The book is divided into seven chapters. The first chapter is introductory, and the last chapter is composed of a summary and conclusions. The in-between chapters, in that order, are on literature review, methodology and data sources, characteristics of manufacturing sectors, sources of output growth and sources of TFP growth. Further details on industries and years covered, methodology, estimates, etc, are given in the appendix. The book is well presented, and is marked by a clarity of thought and expression. A detailed bibliography adds to the value of the book. This reviewer highly recommends this very meticulous research work to all those who would like to know more about the “miracle” of high growth of NICs in their manufacturing industries.

Findings and Implications

We first summarise the main findings of this book, taking the long period as a whole, and give the gist of the policy implications which follow therefrom. Except for Hong Kong for which the period is 1976-97, for other countries it is 1970-97. The average annual growth rate of GDP was 6.6 per cent in Hong Kong, 3.6 per cent in Japan,

7.7 per cent in Korea, 8 per cent in Singapore and 7.9 per cent in Taiwan. Thus, Japan was a low growth country relative to the other four countries. The average annual growth rate for manufacturing value added for the above period was –0.2 per cent in Hong Kong, 3.7 per cent in Japan, 7.5 per cent in Korea, 9.4 per cent in Singapore and 8.4 per cent in Taiwan. Thus in manufacturing, Hong Kong and Japan are negative and low growth countries and the other three are high growth countries. We pursue the manufacturing story in detail.

The evidence strongly supports the role of TFP growth in Hong Kong, Japan, Korea and Taiwan (only for the 1981-91 period) with average annual TFP growth of 2.7 per cent, 2.5 per cent, 3.6 per cent and 2.8 per cent respectively. All the same, except in Japan where TFP growth contributed 52 per cent to output growth, its contribution was less – 25 per cent in Korea and 38 per cent in Taiwan – the balance being due to factor accumulation. In Singapore, TFP growth played practically no role, output

Economic and Political Weekly September 30, 2006

growth almost wholly being due to factor accumulation. The (slight) decline in output growth in Hong Kong occurred in spite of high TFP growth, which was countered by a decline in factor accumulation (resulting from a shift in low value added manufacturing industries to China to benefit from low labour and other costs).

Of the components of TFP growth – technological advance and technical efficiency improvement – the former was completely responsible for raising TFP growth in Japan, and was the main factor in Hong Kong and Korea where technological efficiency change accounted for only 10 and 30 per cent respectively. These findings underline the need to improve technical efficiency in Japan and Hong Kong substantially, as also in Korea, though to a less extent. On the other hand, Singapore and Taiwan need to improve upon both – technology and technical efficiency.

It must be remembered that these policy implications are derived from the evidence for the 1970-97 period.
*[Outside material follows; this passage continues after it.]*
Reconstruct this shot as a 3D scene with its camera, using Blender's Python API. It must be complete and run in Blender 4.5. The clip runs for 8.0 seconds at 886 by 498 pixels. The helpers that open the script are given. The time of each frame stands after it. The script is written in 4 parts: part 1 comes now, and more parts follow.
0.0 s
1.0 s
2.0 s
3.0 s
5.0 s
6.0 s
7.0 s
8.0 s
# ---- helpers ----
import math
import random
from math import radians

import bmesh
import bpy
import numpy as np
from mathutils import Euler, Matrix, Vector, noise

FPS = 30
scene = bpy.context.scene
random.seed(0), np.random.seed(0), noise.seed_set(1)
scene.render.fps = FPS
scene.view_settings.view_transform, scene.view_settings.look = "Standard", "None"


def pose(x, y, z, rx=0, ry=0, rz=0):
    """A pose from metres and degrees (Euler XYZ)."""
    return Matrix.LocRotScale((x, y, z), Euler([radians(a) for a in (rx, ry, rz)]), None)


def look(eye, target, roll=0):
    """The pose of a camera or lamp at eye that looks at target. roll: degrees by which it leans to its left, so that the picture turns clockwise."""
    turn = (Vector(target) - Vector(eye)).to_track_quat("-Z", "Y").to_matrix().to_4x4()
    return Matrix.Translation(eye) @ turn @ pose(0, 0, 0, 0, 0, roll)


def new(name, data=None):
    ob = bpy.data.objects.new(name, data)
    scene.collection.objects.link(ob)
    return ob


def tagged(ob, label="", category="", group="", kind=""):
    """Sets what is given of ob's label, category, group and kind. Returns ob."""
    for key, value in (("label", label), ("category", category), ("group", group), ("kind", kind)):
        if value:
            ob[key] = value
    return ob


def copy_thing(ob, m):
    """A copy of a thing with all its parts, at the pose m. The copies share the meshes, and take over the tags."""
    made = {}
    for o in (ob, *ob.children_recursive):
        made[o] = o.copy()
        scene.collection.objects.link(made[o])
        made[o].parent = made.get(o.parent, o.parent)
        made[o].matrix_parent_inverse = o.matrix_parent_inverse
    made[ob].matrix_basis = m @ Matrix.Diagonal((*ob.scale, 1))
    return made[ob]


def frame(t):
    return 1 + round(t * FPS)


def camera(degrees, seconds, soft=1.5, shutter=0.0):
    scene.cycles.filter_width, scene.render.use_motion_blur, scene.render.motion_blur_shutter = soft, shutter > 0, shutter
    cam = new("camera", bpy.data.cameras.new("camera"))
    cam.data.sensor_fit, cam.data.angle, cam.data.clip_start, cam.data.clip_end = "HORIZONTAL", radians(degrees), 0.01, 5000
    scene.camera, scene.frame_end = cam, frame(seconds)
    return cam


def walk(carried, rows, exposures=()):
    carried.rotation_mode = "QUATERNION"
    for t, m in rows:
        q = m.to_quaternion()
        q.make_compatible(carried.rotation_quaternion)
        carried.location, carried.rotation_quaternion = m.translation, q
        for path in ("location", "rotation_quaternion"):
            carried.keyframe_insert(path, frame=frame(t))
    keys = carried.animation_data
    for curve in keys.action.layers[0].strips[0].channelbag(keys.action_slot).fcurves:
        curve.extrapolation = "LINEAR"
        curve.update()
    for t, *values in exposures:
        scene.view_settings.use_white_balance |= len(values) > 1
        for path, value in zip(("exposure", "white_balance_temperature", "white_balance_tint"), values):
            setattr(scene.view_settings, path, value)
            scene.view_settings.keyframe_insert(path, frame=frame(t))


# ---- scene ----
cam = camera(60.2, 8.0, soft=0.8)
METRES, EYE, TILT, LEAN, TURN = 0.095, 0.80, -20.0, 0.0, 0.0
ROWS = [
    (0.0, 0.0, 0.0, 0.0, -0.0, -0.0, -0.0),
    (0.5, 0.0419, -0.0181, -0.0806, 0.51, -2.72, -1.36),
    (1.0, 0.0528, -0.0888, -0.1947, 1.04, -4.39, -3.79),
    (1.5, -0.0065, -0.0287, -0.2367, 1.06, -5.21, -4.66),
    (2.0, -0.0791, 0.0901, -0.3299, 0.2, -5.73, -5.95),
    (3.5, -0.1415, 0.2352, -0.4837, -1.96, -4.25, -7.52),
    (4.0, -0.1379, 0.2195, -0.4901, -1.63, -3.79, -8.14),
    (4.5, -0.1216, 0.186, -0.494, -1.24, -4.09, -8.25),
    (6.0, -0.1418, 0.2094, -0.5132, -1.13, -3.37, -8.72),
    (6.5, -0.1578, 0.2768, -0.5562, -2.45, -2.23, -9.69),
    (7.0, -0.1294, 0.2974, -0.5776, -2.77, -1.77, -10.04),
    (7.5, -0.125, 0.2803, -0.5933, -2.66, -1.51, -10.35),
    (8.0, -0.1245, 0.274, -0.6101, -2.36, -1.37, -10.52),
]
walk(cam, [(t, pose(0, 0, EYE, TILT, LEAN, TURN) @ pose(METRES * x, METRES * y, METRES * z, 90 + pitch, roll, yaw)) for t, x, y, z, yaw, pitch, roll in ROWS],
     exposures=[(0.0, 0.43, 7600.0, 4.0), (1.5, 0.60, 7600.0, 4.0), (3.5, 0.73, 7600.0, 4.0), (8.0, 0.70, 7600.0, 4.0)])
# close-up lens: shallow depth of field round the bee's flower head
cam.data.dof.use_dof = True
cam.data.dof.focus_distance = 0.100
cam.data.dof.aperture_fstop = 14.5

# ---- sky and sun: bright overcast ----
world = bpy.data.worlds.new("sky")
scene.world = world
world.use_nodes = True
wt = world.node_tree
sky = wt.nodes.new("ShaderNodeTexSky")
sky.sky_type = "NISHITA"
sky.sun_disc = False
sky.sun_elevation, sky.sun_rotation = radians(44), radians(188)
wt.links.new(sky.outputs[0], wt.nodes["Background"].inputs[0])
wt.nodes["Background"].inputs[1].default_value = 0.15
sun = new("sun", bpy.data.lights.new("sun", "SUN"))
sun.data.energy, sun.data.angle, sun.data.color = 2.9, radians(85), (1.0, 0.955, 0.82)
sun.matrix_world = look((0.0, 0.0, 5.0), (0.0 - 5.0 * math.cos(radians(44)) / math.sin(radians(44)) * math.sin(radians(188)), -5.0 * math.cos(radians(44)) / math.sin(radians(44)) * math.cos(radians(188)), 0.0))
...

Whether they have relevance for a later period or not, can be known only on the basis of the evidence of that period. There is, thus, a need for research on these lines for the post-1997 period, particularly so when the economies of these countries have passed through several important changes. Such a research should also assess the relative contributions of factor accumulation and TFP growth with decompositions of technological advance and technical efficiency improvements to output growth of manufacturing industries in the longer period of three and a half decades of 1970-2006.

Relevance for Indian Industry

This review may be concluded with a couple of thoughts on the relevance of the message of this book for Indian industry, which struck me immediately. One is on research on productivity and another on SSI policy.
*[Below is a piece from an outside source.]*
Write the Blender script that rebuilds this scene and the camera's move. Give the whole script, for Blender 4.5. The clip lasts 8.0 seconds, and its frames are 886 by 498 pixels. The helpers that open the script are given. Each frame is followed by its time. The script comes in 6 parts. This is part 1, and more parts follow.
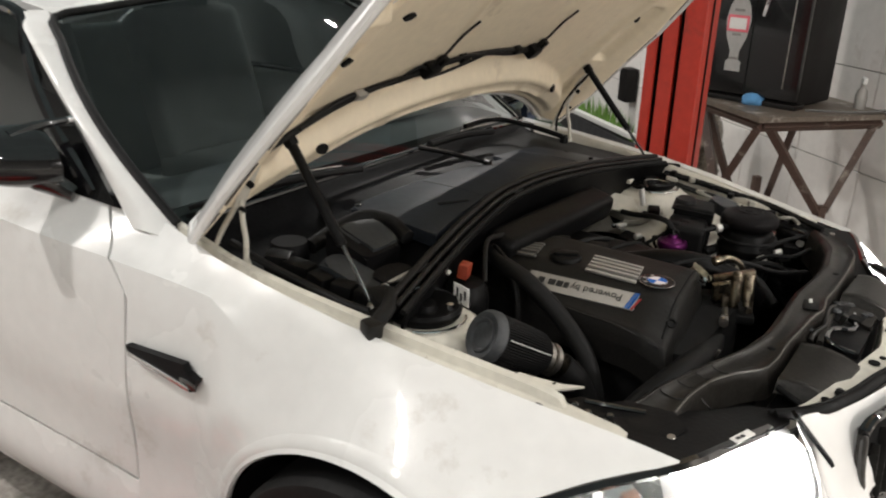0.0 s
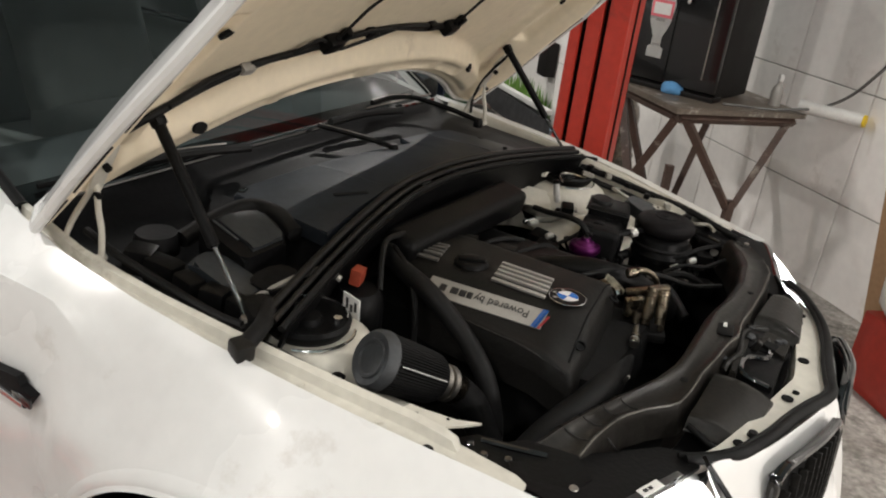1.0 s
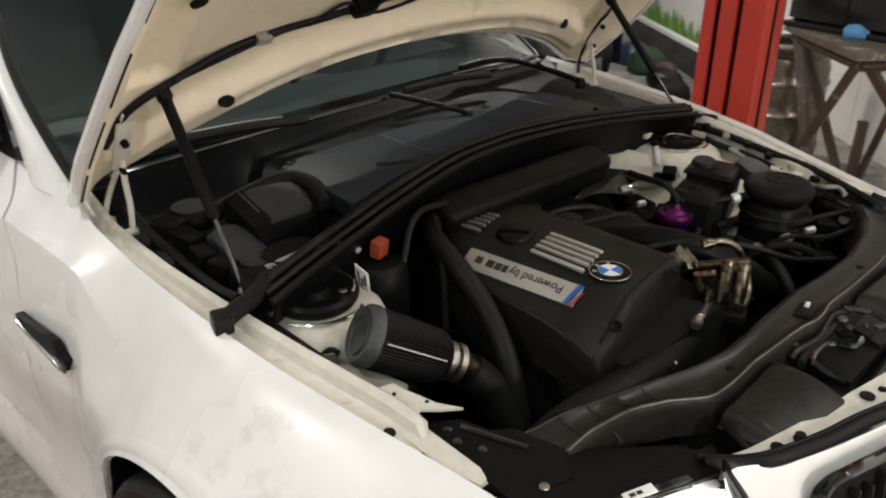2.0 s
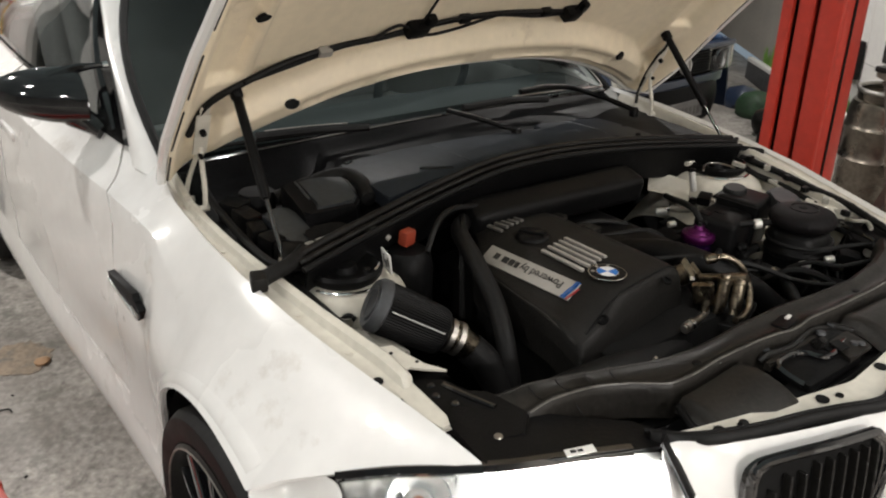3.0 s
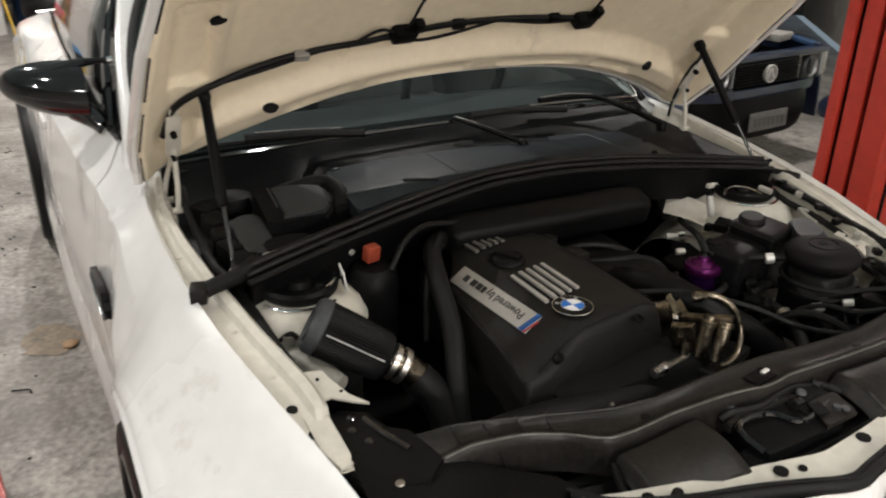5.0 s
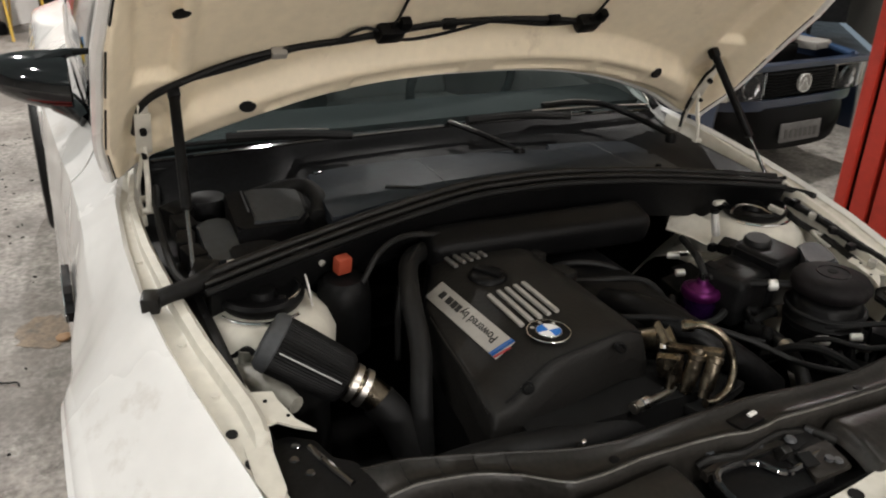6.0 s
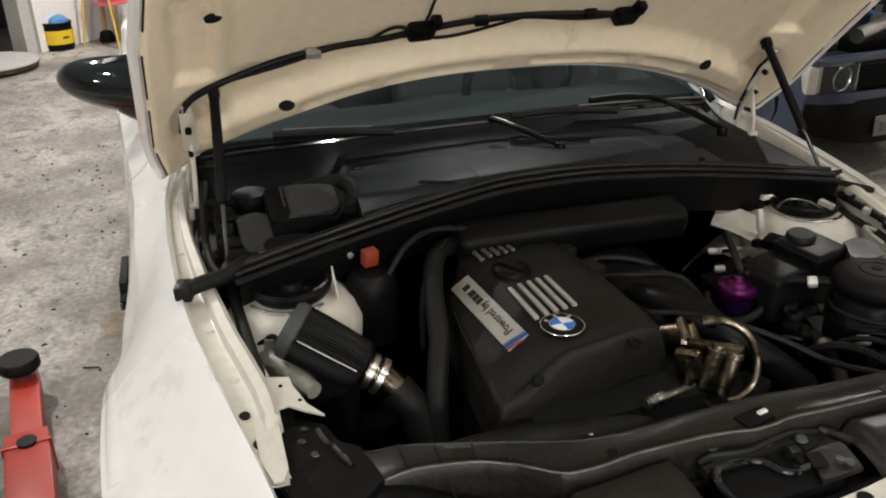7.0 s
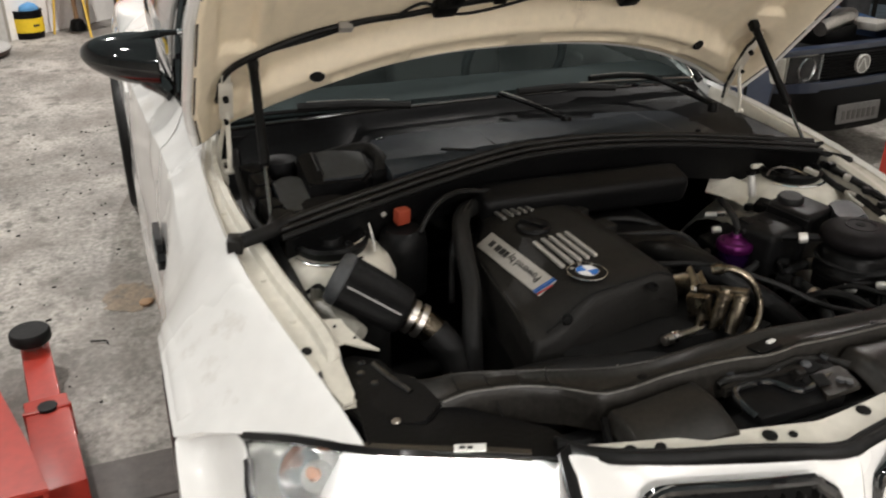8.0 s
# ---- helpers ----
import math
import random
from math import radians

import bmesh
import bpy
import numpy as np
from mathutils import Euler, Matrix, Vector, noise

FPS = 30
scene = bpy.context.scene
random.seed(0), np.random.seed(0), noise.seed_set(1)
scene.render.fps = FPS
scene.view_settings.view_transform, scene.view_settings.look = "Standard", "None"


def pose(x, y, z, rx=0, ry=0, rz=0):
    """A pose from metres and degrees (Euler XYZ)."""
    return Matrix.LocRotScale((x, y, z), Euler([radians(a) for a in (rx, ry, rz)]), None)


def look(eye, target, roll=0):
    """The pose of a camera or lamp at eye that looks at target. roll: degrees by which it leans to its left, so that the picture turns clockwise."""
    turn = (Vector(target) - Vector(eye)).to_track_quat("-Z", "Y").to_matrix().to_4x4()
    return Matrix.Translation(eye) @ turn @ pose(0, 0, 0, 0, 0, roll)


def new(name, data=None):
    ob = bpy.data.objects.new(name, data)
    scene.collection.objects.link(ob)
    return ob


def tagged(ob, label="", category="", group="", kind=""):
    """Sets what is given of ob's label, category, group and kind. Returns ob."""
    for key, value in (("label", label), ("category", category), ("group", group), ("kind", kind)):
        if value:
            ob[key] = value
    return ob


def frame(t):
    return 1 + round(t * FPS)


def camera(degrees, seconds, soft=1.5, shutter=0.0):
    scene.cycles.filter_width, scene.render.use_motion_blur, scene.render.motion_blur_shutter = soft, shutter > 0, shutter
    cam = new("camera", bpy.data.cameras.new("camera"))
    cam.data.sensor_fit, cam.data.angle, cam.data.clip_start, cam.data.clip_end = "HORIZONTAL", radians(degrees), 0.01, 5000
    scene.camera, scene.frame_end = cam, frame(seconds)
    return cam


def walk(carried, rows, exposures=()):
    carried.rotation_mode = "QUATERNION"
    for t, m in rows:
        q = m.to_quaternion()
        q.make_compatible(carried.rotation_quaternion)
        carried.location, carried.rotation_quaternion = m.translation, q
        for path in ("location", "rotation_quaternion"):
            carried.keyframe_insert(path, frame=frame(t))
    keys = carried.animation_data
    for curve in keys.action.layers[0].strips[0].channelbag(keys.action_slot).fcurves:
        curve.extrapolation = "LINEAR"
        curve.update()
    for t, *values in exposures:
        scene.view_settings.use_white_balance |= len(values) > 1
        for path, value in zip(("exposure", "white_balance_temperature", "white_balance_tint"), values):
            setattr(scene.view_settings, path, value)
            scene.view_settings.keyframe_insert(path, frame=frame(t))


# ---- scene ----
import functools

cam = camera(57.5, 8.0, soft=2.0, shutter=0.4)
PATH = [
    (0, (0.767, -1.688, 1.492), (-0.297, -0.154, 0.775), 1.7),
    (0.5, (0.696, -1.572, 1.476), (-0.259, 0.009, 0.708), 5.4),
    (1, (0.68, -1.51, 1.508), (-0.173, 0.115, 0.713), 7.4),
    (1.5, (0.759, -1.396, 1.491), (-0.248, 0.129, 0.679), 3.7),
    (2, (0.904, -1.23, 1.482), (-0.358, 0.045, 0.598), -0.2),
    (2.2, (0.951, -1.218, 1.486), (-0.376, 0.007, 0.625), -1.6),
    (3.3, (1.238, -1.232, 1.495), (-0.27, -0.194, 0.692), 1.6),
    (3.5, (1.273, -1.166, 1.5), (-0.258, -0.164, 0.691), 1.4),
    (4, (1.364, -1.015, 1.509), (-0.241, -0.133, 0.705), 1.5),
    (4.5, (1.349, -0.975, 1.501), (-0.322, -0.225, 0.699), -0.9),
    (5, (1.221, -0.963, 1.505), (-0.374, -0.084, 0.678), 0.9),
    (5.2, (1.17, -0.961, 1.5), (-0.394, -0.039, 0.661), 1.2),
    (6.3, (1.199, -0.765, 1.495), (-0.467, -0.053, 0.65), 1.5),
    (6.5, (1.224, -0.735, 1.493), (-0.466, -0.091, 0.639), 0.5),
    (7, (1.256, -0.717, 1.502), (-0.461, -0.131, 0.66), -0.8),
    (7.5, (1.29, -0.759, 1.5), (-0.405, -0.099, 0.668), -0.8),
    (8, (1.344, -0.887, 1.486), (-0.336, -0.212, 0.636), 0.3),
]
walk(cam, [(t, look(eye, target, roll)) for t, eye, target, roll in PATH])

# ---- light ----
world = bpy.data.worlds.new("garage_world")
scene.world = world
world.use_nodes = True
world.node_tree.nodes["Background"].inputs[0].default_value = (0.70, 0.86, 1.0, 1)
world.node_tree.nodes["Background"].inputs[1].default_value = 0.25
scene.view_settings.exposure = 0.10

LAMP_POWER = 36.5
# Low lamps in front and those by the wall are added fill.
LAMPS = [(3.1, -0.5, 1.95, 1.70), (4.9, -2.2, 1.90, 4.8), (2.0, -3.4, 3.3, 0.75), (0.95, 0.35, 3.4, 0.18), (1.95, 0.70, 3.1, 0.62), (-0.6, -2.6, 3.5, 0.52), (-2.7, -2.0, 3.5, 2.3), (-3.4, 1.2, 3.5, 0.9), (-6.2, -0.4, 3.5, 3.4), (-2.6, 3.6, 3.5, 1.6), (0.5, -4.8, 3.5, 1.0)]
CEILING = 3.9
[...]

To be sure, there are a number of studies on productivity/TFP in Indian industry covering varying periods of the two decades ending in the mid-1990s. Evidently, work is needed to update them, covering the later decade ending 2005-06 and, if found suitable, using the method followed in this book. Work is also called for to apportion the relative contributions of increase in input, and the two components of TFP growth – technological advance and technical efficiency improvements, to the output growth of Indian industry in the larger period of three decades or more ending 2005-06. A researcher interested in pursuing these lines of investigation would find this book immensely useful.
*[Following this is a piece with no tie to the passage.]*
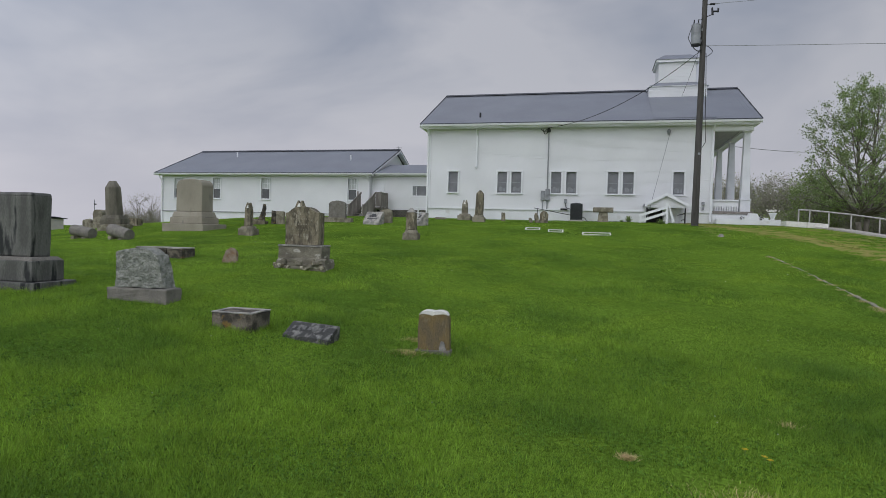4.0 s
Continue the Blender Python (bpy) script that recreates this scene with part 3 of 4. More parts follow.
    for n in range(44):
        x = -15.3 + 0.115 * n
        for s in (1, -1):
            a0, b0 = x, x + s * 0.75
            if -15.4 < b0 < -9.9:
                q = 0.018
                yy = ly + (0.006 if s > 0 else 0.02)
                lat.poly([(a0 - q, yy, 2.0), (a0 + q, yy, 2.0), (b0 + q, yy, 2.74), (b0 - q, yy, 2.74)], [(0, 1, 2, 3)])
                lat.poly([(a0 - q, yy + .01, 2.0), (a0 + q, yy + .01, 2.0), (b0 + q, yy + .01, 2.74), (b0 - q, yy + .01, 2.74)], [(3, 2, 1, 0)])
    part("lattice", lat, GREY_WOOD, k, "weathered diagonal lattice skirt")
    # shade behind the lattice, put in as a near-black sheet
    part("crawl_space", Build().box(-15.4, -9.9, ly + 0.6, ly + 0.65, 1.7, 2.74), SHADE_BLACK, k)


make_church()
make_annex()


def make_stairs():
    """Weathered wooden landing at the link's door, stairs coming down towards the lawn on the hall side."""
    s = thing("wooden_stairs", pose(-0.65, 0, 0), "weathered grey wooden landing and stairs with slatted rails", "stairs")
    part("landing", Build().box(-16.5, -14.55, 38.4, 39.85, 2.76, 2.88), GREY_WOOD, s)
    for x in (-16.4, -14.62):
        for y in (38.45, 39.7):
            part("post", Build().box(x - 0.05, x + 0.05, y - 0.05, y + 0.05, 1.7, 2.76 if y > 39 and x < -16 else 3.95), GREY_WOOD, s)
    for k in range(6):
        z = 2.71 - 0.17 * k
        part("tread", Build().box(-16.06, -15.06, 38.07 - 0.34 * k, 38.4 - 0.34 * k, z - 0.04, z), GREY_WOOD, s)
    for x in (-16.10, -15.02):
        part("stringer", Build().prism_x([(38.39, 2.45), (38.39, 2.85), (36.2, 1.80), (36.2, 1.45)], x - 0.03, x + 0.03), GREY_WOOD, s)
        part("rail", Build().prism_x([(38.39, 3.78), (38.39, 3.92), (36.2, 2.84), (36.2, 2.70)], x - 0.03, x + 0.03), GREY_WOOD, s)
        part("post", Build().box(x - 0.05, x + 0.05, 36.15, 36.25, 1.45, 2.92), GREY_WOOD, s)
        for k in range(16):
            y = 38.30 - 0.135 * k
            z = 3.78 - (38.39 - y) * 0.493
            part("slat", Build().box(x - 0.012, x + 0.012, y - 0.045, y + 0.045, z - 0.98, z), GREY_WOOD, s)
    for a, b, ax in ((-15.02, -14.6, "x"), (38.45, 39.8, "y")):
        n = 6 if ax == "x" else 10
        rb = Build().box(a, b, 38.40, 38.46, 3.82, 3.92) if ax == "x" else Build().box(-14.65, -14.59, a, b, 3.82, 3.92)
        part("rail", rb, GREY_WOOD, s)
        for k in range(n):
            p = a + (b - a) * (k + 0.5) / n
            bb = Build().box(p - 0.035, p + 0.035, 38.42, 38.445, 2.9, 3.82) if ax == "x" else Build().box(-14.63, -14.605, p - 0.035, p + 0.035, 2.9, 3.82)
            part("slat", bb, GREY_WOOD, s)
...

As regards the SSI policy, two comments are called for: one on the definition and another on the reservation. A SSI unit is defined as an industrial unit with investment in plant and machinery (valued at installation/purchase prices) not exceeding Rs 1 crore. Now if the cost of a technologically advanced machine to be installed together with the cost of the already installed plant and machinery exceeds Rs 1 crore, the unit ceases to be a SSI unit, resulting in the denial of benefits available under the SSI policy. An important plank of this policy is reservation of a number of specified items for exclusive production in the SSI sector. When its investment exceeds the ceiling, a SSI unit of the reserved sector is exposed to the (adverse) competition in its products from technologically advanced, larger, more efficient units. This fear tends to keep the unit small, within the ceiling, and it constrains TFP growth through technological progress, which is additionally already constrained by technical inefficiencies known to be prevalent in this sector. All this underlines the need, as it would follow from the lesson of this book, to remove the ceiling and the reservation completely. But these drastic measures may not be acceptable at the present juncture. So the next best lesson practically is to raise the ceiling substantially and dereserve largely gradually. As of the practice of this lesson by the government: of late, dereservation has been going on; but, in general, while nominally the ceiling has been going up for long, in real terms it has remained more or less at the same level, around Rs 10 lakh.1

EPW

Email: jcsudebu@hotmail.com

Note

1 As of October 2004, the number of items in the reserved category was 605, brought down from its peak of 873 in 1984. Since then, the SSI ministry had identified 180 items for dereservation. With this change, the number in this category will be 425. The ceiling in current prices in 1966-67 was Rs 7.5 lakh for a SSI unit and Rs 10 lakh for an ancillary unit, and in 2000-01, Rs 1 crore for both (this is also the prevalent ceiling now). The 1966-67 ceilings in real terms are Rs 9.5 lakh and Rs 12.6 lakh and the 2000-01 ceiling is Rs 10.2 lakh. The nominal asset values have been deflated by the wholesale price index for machinery and transport equipment in 1970-71 prices.